RECORDS TO PROCESS
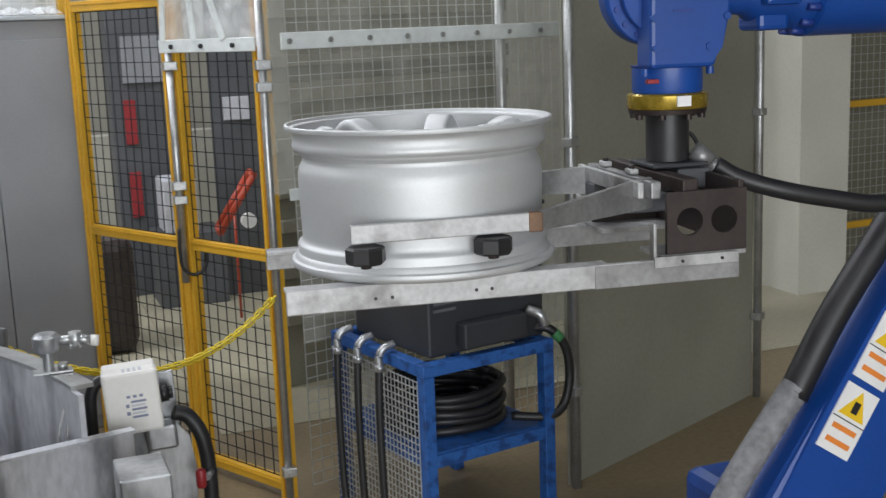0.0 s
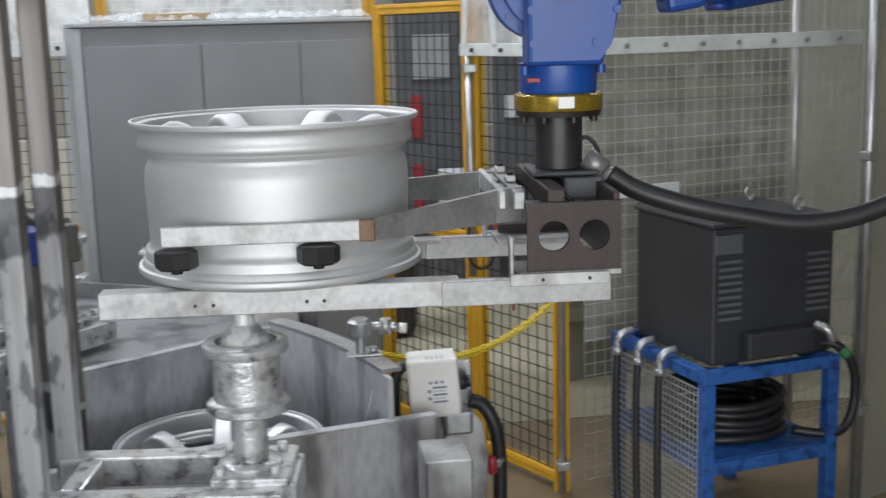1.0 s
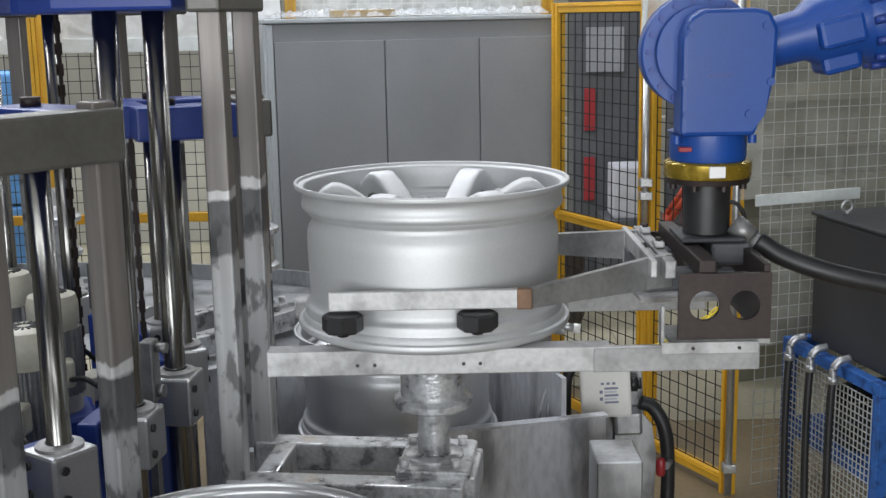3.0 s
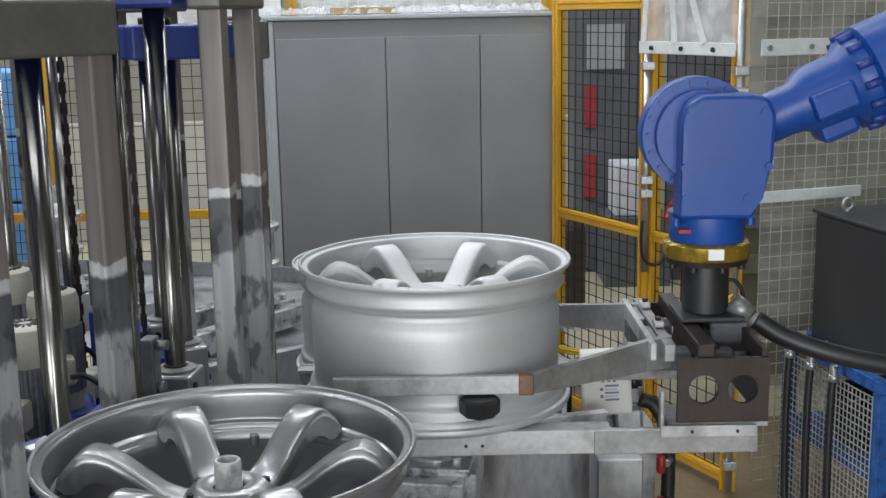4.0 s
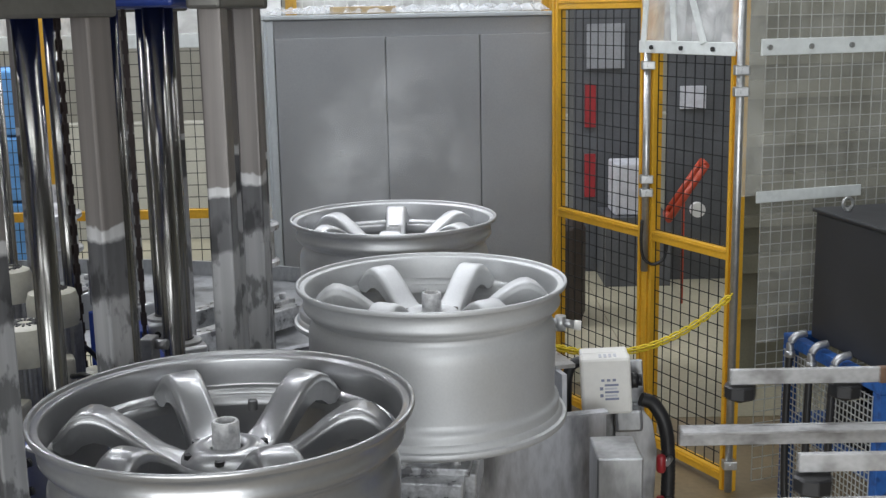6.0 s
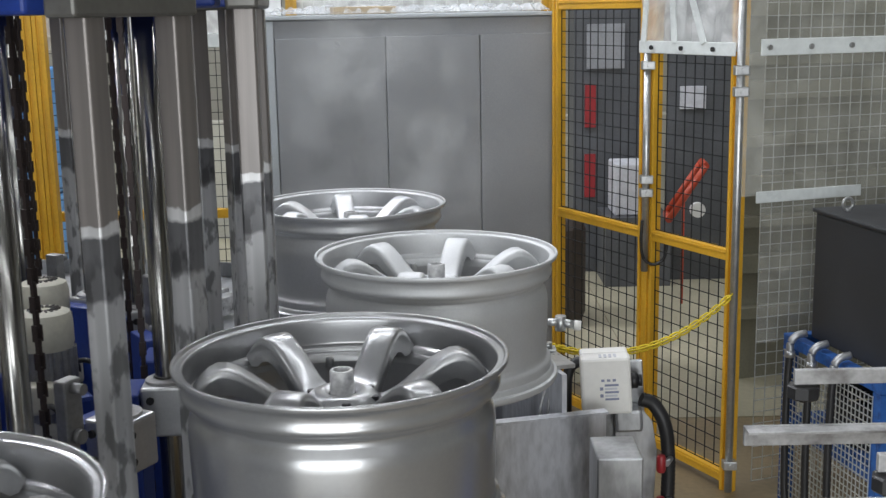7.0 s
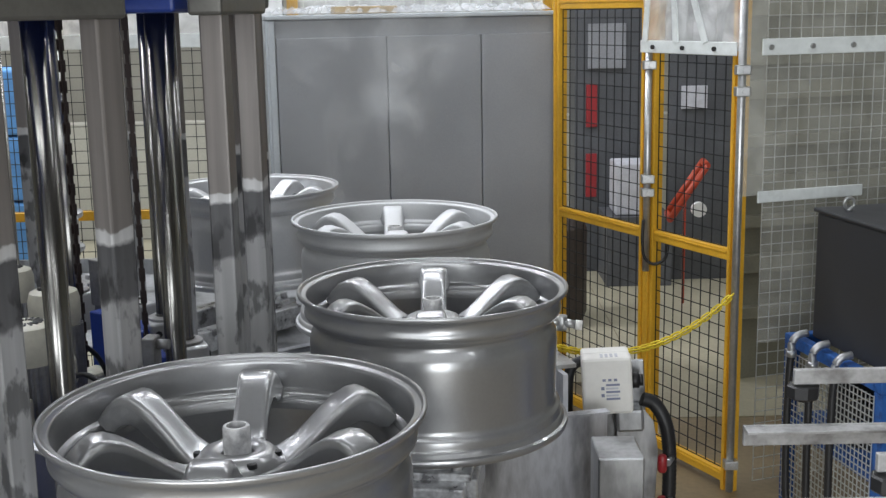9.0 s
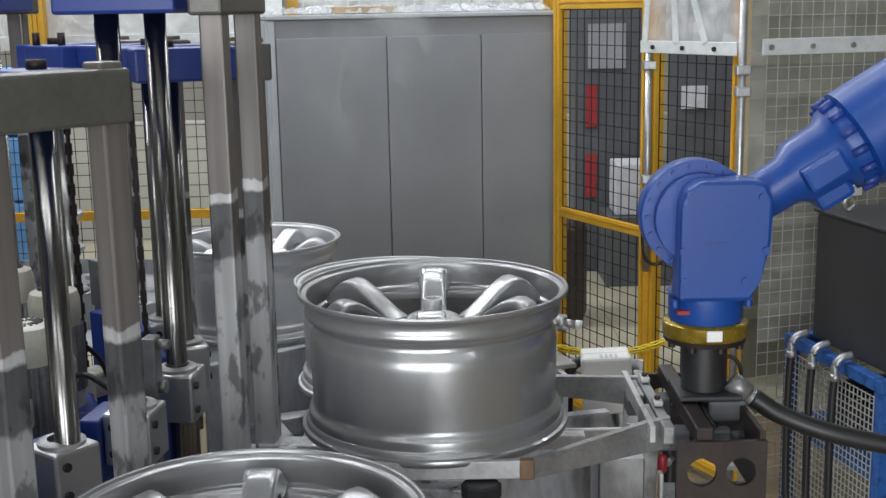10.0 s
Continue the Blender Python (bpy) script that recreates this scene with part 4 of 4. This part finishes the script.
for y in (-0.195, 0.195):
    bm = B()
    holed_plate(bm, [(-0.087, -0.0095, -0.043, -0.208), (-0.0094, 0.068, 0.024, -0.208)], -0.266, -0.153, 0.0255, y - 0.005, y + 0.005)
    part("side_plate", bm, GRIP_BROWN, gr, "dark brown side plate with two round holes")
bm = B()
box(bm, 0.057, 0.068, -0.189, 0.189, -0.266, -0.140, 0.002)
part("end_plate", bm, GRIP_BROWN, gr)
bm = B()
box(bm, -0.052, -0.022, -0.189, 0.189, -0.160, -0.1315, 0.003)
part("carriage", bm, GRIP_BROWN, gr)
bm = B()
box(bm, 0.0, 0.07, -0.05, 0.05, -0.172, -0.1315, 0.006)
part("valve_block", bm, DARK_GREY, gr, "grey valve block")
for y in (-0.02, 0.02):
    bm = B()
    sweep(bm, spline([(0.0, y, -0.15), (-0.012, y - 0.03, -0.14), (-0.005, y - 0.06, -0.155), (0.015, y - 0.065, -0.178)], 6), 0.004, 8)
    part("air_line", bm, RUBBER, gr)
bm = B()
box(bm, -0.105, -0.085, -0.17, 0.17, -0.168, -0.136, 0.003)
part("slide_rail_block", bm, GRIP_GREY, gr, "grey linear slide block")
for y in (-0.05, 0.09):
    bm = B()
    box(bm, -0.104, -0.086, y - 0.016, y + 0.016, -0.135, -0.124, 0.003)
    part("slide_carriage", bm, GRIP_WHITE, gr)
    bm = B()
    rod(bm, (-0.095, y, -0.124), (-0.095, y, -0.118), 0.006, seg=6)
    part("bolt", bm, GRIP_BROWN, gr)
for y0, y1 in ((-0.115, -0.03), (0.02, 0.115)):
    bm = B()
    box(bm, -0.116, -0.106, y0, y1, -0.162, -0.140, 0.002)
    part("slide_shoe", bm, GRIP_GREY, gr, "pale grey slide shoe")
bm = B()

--

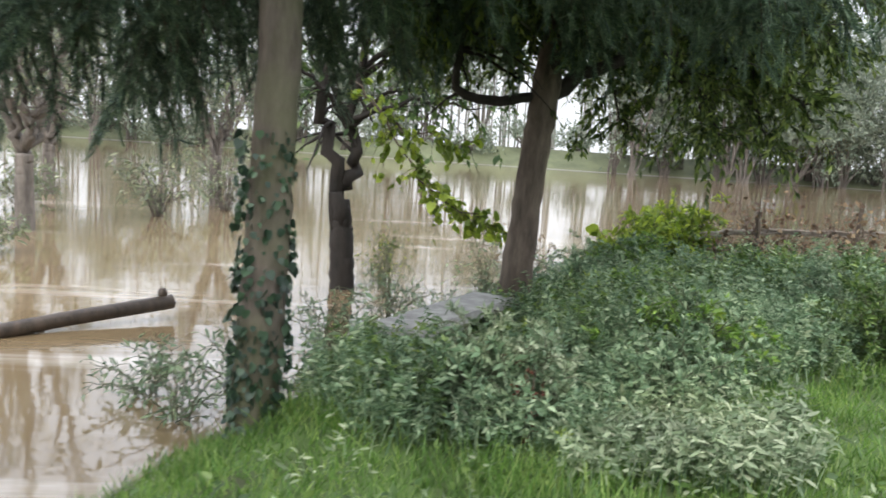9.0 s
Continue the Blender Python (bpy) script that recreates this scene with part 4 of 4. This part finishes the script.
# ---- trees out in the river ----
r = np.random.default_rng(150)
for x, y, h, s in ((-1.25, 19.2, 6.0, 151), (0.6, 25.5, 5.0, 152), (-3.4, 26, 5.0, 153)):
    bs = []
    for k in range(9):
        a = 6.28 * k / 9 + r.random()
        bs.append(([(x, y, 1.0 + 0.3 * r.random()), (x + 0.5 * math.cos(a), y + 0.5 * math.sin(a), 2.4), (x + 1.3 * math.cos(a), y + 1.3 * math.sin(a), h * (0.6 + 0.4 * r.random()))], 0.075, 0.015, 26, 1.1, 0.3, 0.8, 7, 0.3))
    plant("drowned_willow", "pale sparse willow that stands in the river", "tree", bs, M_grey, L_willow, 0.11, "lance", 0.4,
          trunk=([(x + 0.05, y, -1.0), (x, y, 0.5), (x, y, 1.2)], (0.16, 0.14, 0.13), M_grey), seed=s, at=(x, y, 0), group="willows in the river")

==

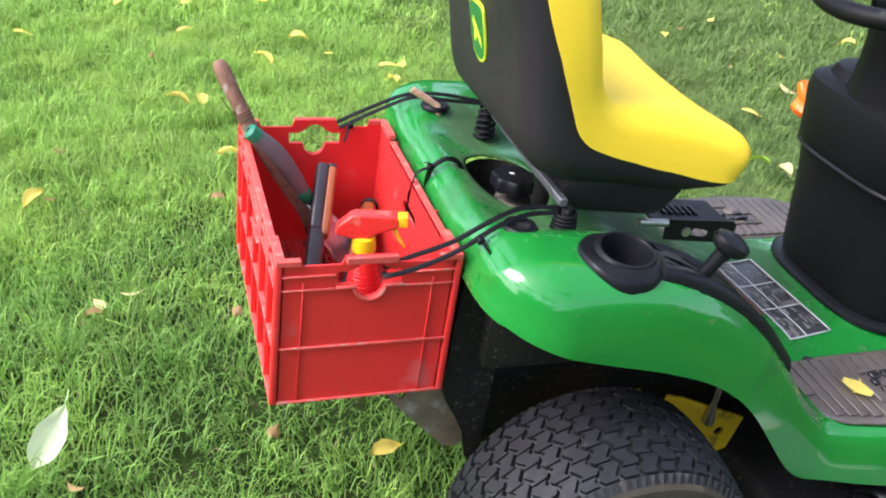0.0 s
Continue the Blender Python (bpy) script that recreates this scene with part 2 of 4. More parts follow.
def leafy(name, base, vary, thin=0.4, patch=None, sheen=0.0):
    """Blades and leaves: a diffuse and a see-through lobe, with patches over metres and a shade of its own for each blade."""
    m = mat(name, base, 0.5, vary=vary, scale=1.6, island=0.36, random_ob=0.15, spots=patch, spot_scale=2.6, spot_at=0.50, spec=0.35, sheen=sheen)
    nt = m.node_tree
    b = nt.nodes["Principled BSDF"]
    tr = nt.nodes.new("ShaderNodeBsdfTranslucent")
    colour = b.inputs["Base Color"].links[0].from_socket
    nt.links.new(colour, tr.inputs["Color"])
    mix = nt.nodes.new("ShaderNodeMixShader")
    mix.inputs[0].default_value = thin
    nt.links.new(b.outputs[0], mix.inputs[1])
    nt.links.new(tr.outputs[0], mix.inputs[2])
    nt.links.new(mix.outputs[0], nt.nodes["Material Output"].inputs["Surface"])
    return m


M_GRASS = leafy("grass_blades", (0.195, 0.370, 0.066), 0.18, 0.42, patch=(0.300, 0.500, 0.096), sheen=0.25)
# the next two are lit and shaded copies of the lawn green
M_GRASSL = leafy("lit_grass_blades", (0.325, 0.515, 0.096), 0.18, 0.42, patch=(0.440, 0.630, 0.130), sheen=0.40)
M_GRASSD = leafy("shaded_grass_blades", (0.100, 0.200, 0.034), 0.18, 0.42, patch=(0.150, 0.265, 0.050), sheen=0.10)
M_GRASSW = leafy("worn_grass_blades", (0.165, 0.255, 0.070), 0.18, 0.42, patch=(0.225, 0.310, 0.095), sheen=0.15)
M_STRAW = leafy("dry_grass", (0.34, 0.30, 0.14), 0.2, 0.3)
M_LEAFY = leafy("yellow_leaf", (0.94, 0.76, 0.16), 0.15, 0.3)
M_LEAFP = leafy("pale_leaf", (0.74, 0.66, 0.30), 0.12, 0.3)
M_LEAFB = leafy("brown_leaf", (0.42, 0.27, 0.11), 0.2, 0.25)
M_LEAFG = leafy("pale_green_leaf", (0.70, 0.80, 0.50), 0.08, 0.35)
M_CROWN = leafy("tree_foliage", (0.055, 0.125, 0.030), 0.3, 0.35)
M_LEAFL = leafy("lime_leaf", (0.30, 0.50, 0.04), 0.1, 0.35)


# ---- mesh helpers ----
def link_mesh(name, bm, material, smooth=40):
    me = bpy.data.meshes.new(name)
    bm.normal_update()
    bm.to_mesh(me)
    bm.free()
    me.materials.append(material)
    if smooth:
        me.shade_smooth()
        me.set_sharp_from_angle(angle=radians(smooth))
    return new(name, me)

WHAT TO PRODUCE
Look through the material above and pick out each line holding the word "that".

RESPONSE FOR THIS EXERCISE
Continue the Blender Python (bpy) script that recreates this scene with part 4 of 4. This part finishes the script.
Continue the Blender Python (bpy) script that recreates this scene with part 4 of 4. This part finishes the script.
    plant("drowned_willow", "pale sparse willow that stands in the river", "tree", bs, M_grey, L_willow, 0.11, "lance", 0.4,
Continue the Blender Python (bpy) script that recreates this scene with part 2 of 4. More parts follow.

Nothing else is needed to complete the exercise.